The Danowski collection

The Raymond Danowski Poetry Library at the Rose Library contains first editions, chapbooks, photographs, typescripts, literary journals and correspondence, as well as other materials related to counterculture, the civil rights movement, Vietnam War and other 20th-century issues thought to have influenced some of the poets. The holdings come from the U.S., Australia, India, Canada, South Africa, Ireland, Scotland and other parts of the U.K. Researchers have traveled from many of these same countries to use the collection.

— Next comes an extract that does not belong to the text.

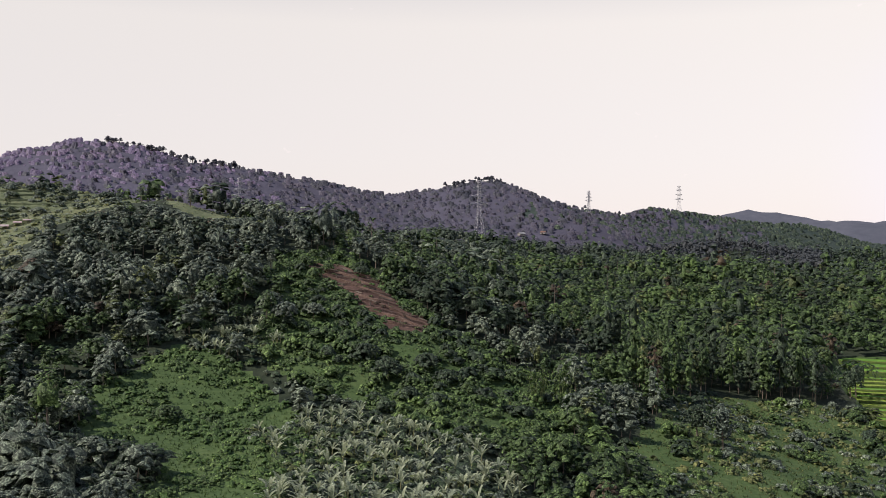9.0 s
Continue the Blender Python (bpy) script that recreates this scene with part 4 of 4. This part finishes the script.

Some of the most notable items include a signed first edition of Walt Whitman’s “Leaves of Grass,” issued anonymously by the author in 1855; a first edition of T.S. Eliot’s “Prufrock and Other Observations” (1917), inscribed by the author to a close friend, and Anne Sexton’s personal, annotated copy of Sylvia Plath’s “Ariel” (1965).

Materials also include more than 50,000 literary journals, several thousand broadsides, recordings, unique manuscripts, ephemera and other objects. It is a living library, regularly expanded with new acquisitions, publishing efforts, digital projects and exhibitions. 

The collection inspired the Raymond Danowski Poetry Library Reading Series, which over the last 13 years has drawn distinguished poets such as Rita Dove, Seamus Heaney, Natasha Trethewey, Elizabeth Alexander, Paul Muldoon, Sonia Sanchez, Galway Kinnell and many others to the Emory campus to read their works. 

In 2016, Emory recognized Danowski with an honorary doctor of humane letters degree at commencement, and the Rose Library named a seminar room for him when it opened its newly renovated space in the fall of 2015.